Arriving in town on a one-way flight, Emily fully expects to find Eric under similar emotional duress. However, other than feeling sad about Mr. Roosevelt’s passing, Eric is happy, well-adjusted and living with his new girlfriend, Celeste (Britt Lower), to whom Emily takes an immediate dislike, in part because Celeste has completely redecorated the house Emily and Eric used to share, transforming the relatively plain two-bedroom into something out of Kinfolk. The film hones in on the unique sadness of being a stranger in a previously familiar place, and the feeling extends outward into the city itself, where all of Emily’s old haunts have been replaced with newer, more chic variations. The seemingly perfect Celeste, a “Pinterest board come to life,” embodies this notion and serves to remind Emily of everything she’s lost—not just a cat, but a home, a life and, perhaps most key to the film, a lifestyle.

Indeed, Mr. Roosevelt luxuriates in the hipster splendors of Austin. People in their twenties (and people who wish they were still in their twenties) drink cheap beer at house parties and live in overcrowded co-ops and have topless picnics at Greenbelt swimming holes, all while begrudging the gentrification that they themselves helped bring about. Complaining about a system in which you are also a willing participant has become something of a millennial hallmark, and it’s also the very problem that plagues Emily throughout the film. It’s eventually revealed that she didn’t merely break up with Eric—she unexpectedly left him (and, crucially, the cat) without so much as a phone call letting him know. Emily is prone to self-sabotage, and the film’s specific sense of humor derives from her vain attempts to regain the life she readily abandoned. Such a selfish and fruitless pursuit borders on classic absurdism, and then there’s the ironic notion that it’s all her fault to begin with. The film is irreverent and goofy, but not without considerable pathos.

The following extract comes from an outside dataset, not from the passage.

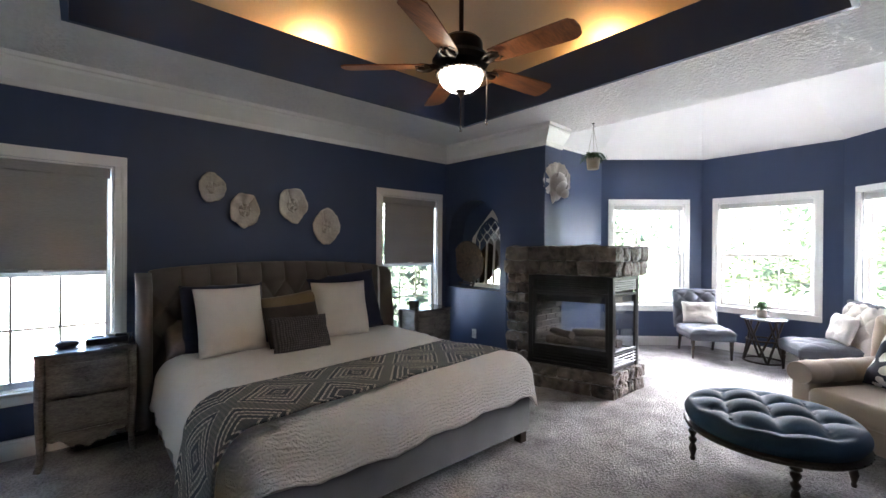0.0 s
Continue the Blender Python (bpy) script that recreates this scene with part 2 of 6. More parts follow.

Nothing in the film, from the premise to the narrative structure to the overall tone, is particularly novel, but there’s a welcome honesty throughout. Mr. Roosevelt is a carefully observed and deeply empathetic experience, with Wells displaying warmth and fairness to each of her characters, most importantly her own. It’d be really easy to hate a character like Emily, and you can envision her being the villain or the butt of every joke in a different kind of movie. But Wells shows her the kind of compassion that can only come from someone who’s been there before. Sometimes, however, her compassion verges on self-indulgence, and you get the sense that maybe she’s rationalizing or excusing some of her own past digressions. But then that’s just part and parcel with the film, which tells us that admitting you’re messed up isn’t the same thing as apologizing for messing up, itself. Mr. Roosevelet is at times egocentric, but Wells’ directorial spirit, from her winning 35mm camerawork to her expert ear for dialogue and character, make the film less of a vanity project and more of an art project.